The day after the invasion began, on Feb. 24, it was more of the same. The invasion, he claimed, demonstrated that Biden was a foreign-policy failure who had promised he would keep it from happening, making Putin’s war a “humiliating defeat for Joe Biden.”
Russian state media promptly began re-airing Carlson’s rants with translated subtitles, particularly the Putin-didn’t-call-me-a-racist episode. His attacks on Ukraine’s legitimacy also received heavy play. They also replayed Carlson’s Feb. 24 interview with ex-Congresswoman Tulsi Gabbard, who told him: "Sanctions don't work. This is the whole problem with the Biden administration: They are so focused on how do we punish Putin."
The clips became the topic of Russian TV news talk shows, where Carlson was uniformly praised. “Excellent performance,” the editor of a Russian national defense journal commented. “We can only have solidarity with this view.”
Of course, Carlson is hardly alone in spreading pro-Russian propaganda on Fox News. On Feb. 24, just before bombs began falling on Ukraine, host Laura Ingraham interviewed ex-president Donald Trump by phone, who praised Putin—“I do know him very well. We’ve had many, uh, times together. I got along with him fantastically”—and ranted at length that the invasion was Biden’s fault, and the war never would have happened if the election hadn’t been stolen from him.
Near the end of the interview, Ingraham asked Trump about the speech given earlier that day by Ukrainian President Volodymyr Zelenskyy, describing it as “a kind of really pathetic display” and described Ukraine’s United Nations ambassador as “looking like a defeated man.”
And despite the seeming change in tone, Carlson’s “pivot” still found him ardently defending Russian propaganda, and serving as its useful tool. Angry that authorities and platform owners in the U.S., Canada, and in Europe are taking action against the Kremlin-owned American news outlet Russia Today and other agitprop producers like Sputnik—both of whom also heavily replayed his pro-Russia rants—Carlson fumed that it all constituted “moral blackmail,” gaslighting away his previous remarks: “No one in America takes pride at the sight, feels anything but revulsion at the sight, of Russian troops within Ukraine.”
Sure enough, RT promptly retweeted Carlson’s clip: “Tucker Carlson defends media freedom as Senators use their power to shut down free speech on social media—especially so-called ‘Russian propaganda.’”
As Lis Wahl, a former anchor at Russia Today, explained to The Daily Beast, the distinction between a propaganda operation like RT and what’s aired on Fox News has essentially vanished:
While the American voices Russian media uses to influence Western audiences hail from the far-left and the far-right, the poison of disinformation asymmetrically originates on the ideological right.
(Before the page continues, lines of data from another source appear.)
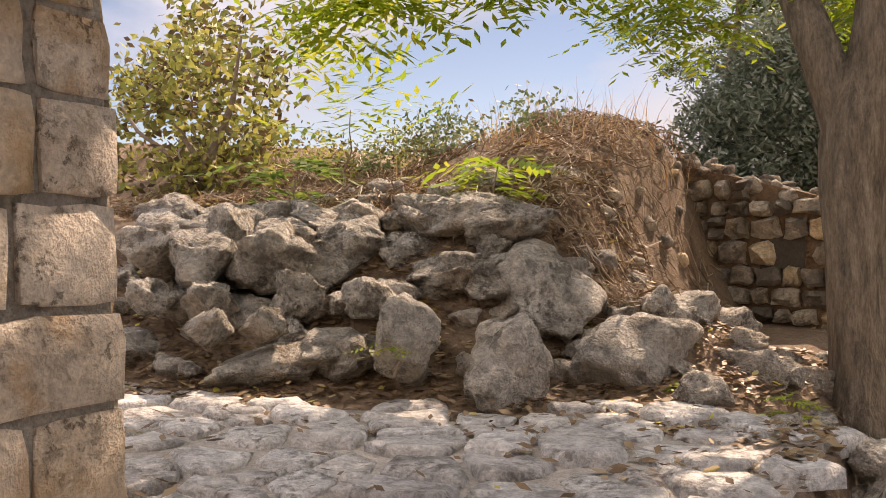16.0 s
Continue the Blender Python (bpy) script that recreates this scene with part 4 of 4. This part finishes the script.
for i in range(26):
    s = r.uniform(.12, .26)
    u = r.uniform(0, 1.6)
    part("loose_stone", rub_pool[i % 6], wall_d, m=Matrix.Translation((u, 1.93 - .26 * u + r.uniform(-.04, .06), r.uniform(-.3, 0))) @ pose(0, 0, 0, r.uniform(-25, 25), r.uniform(0, 360), r.uniform(-20, 20)) @ Matrix.Diagonal((s * 1.3, s * .8, s, 1)))
grid_sheet("path_bed", span(-7.6, -2.7, .2), span(16.6, 19.4, .2), lambda x, y: land(x, y) + .012 if x < kerb_x(y) - .3 and y < 18.75 + .22 * max(x + 5.6, -1.2) else land(x, y) - .15, dust_mat, "pale dust between the flags of the raised path", "paving")

stub = thing("stone_stub", "low stub of two stacked weathered limestone blocks on the landing", "stone block")
for k, (x, y, z, w, dp, hh, rz) in enumerate(((-.55, 13.85, .62, .6, .5, .44, 8), (-.33, 13.75, .97, .42, .4, .26, -14), (-.1, 13.5, .60, .5, .5, .40, 20))):
    part("block", pool(grey_mat if k else warm_mat, "sharp")[k + 4], stub, m=pose(x, y, z, 90, 0, rz) @ Matrix.Diagonal((w, hh, dp / 2, 1)))

# ---- kerbs and steps ----


def line_stones(wall_name, label, a, b, z0, z1, depth, length, mat, seed):
    r = random.Random(seed)
    L = math.dist(a, b)
    k = thing(wall_name, label, "kerb", kind="structure", data=prism([(0, 0), (L, 0), (L, z1 - z0 - .02), (0, z1 - z0 - .02)], depth - .04, mortar_mat, wall_name))
    k.matrix_world = facing(a, b, z0) @ Matrix.Translation((0, 0, -.05))
    u = 0
    while u < L - .05:
        w = min(r.uniform(*length), L - u)
        h = (z1 - z0) * r.uniform(.84, 1.14)
        m = Matrix.Translation((u + w / 2, h / 2 - .02, -depth / 2 + .05 + r.uniform(-.02, .02))) @ pose(0, 0, 0, r.uniform(-6, 6), r.uniform(-7, 7), r.uniform(-5, 5)) @ Matrix.Diagonal((w - .012, h + .04, depth * .53, 1))
        part("kerb_stone", r.choice(kerb_pool[mat.name]), k, m=m)
        u += w


line_stones("kerb_1", "rough limestone kerb at the edge of the paved landing", (-3.72, 10.82), (-1.38, 11.26), .27, .44, .26, (.3, .46), kerb_mat, 81)
line_stones("kerb_2", "limestone step of squared blocks below the second arch", (-4.42, 15.86), (-1.8, 15.86), .40, .71, .3, (.28, .52), warm_mat, 82)
line_stones("kerb_3", "pale limestone kerb of the raised path", (-4.35, 16.62), (-2.75, 18.32), .66, .9, .24, (.2, .5), kerb_mat, 83)
line_stones("kerb_4", "low threshold kerb under the tall archway", (.40, 11.1), (.36, 8.5), .25, .36, .22, (.35, .7), grey_mat, 84)

# ---- iron railings, hook, cable ----


def bar(p, q, w, d=None):
    """A flat bar from p to q."""
    p, q = Vector(p), Vector(q)
    n = (q - p).normalized()
    s = n.cross(Vector((0, 0, 1)))
    s = s.normalized() if s.length > .01 else Vector((0, 1, 0))
    t = s.cross(n)
    bm = bmesh.new()
    h, g = w / 2, (d or w) / 2
    a = [bm.verts.new(e + s * i * h + t * j * g) for e in (p, q) for i, j in ((-1, -1), (1, -1), (1, 1), (-1, 1))]
    for f in ((0, 1, 2, 3), (4, 7, 6, 5), (0, 4, 5, 1), (1, 5, 6, 2), (2, 6, 7, 3), (3, 7, 4, 0)):
        bm.faces.new([a[i] for i in f])
    bmesh.ops.recalc_face_normals(bm, faces=bm.faces)
    return mesh_of(bm, "bar", steel)


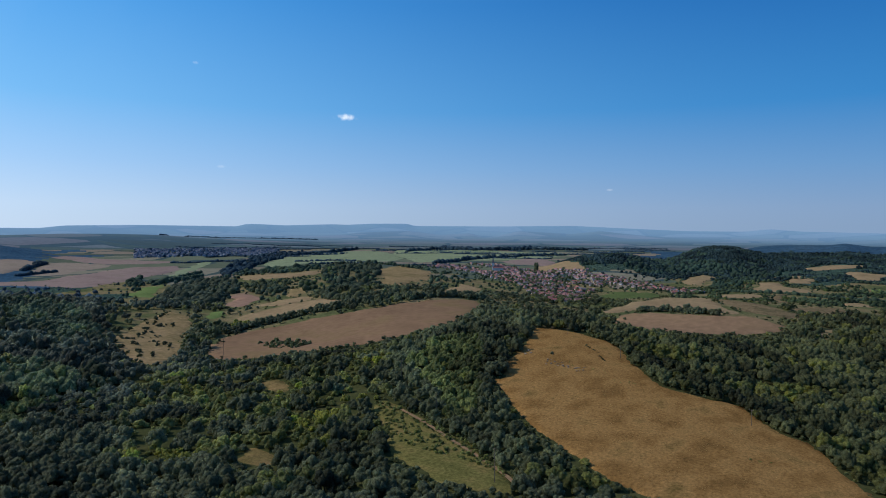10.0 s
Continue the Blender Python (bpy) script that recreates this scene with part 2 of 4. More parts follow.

Research has demonstrated that followers of the former president stick to hyper-partisan and conspiracy-laden sources such as Breitbart, Info Wars, and Fox News. During Trump’s election and throughout his presidency, the rightwing ecosystem grew more conspiratorial, extreme, and anti-democratic. It is during this time that Russian media and right-wing media became indistinguishable.
Today, the chief purveyors of pro-Russian disinformation in the U.S. are now on Fox News. I have warned that quite often the pro-Putin claims on Fox and RT essentially mimic each other. But much of the American public, and even many in the mainstream media, fail to realize the extent to which this disinformation has become part of the fabric of the new media landscape, and therefore, American political discourse.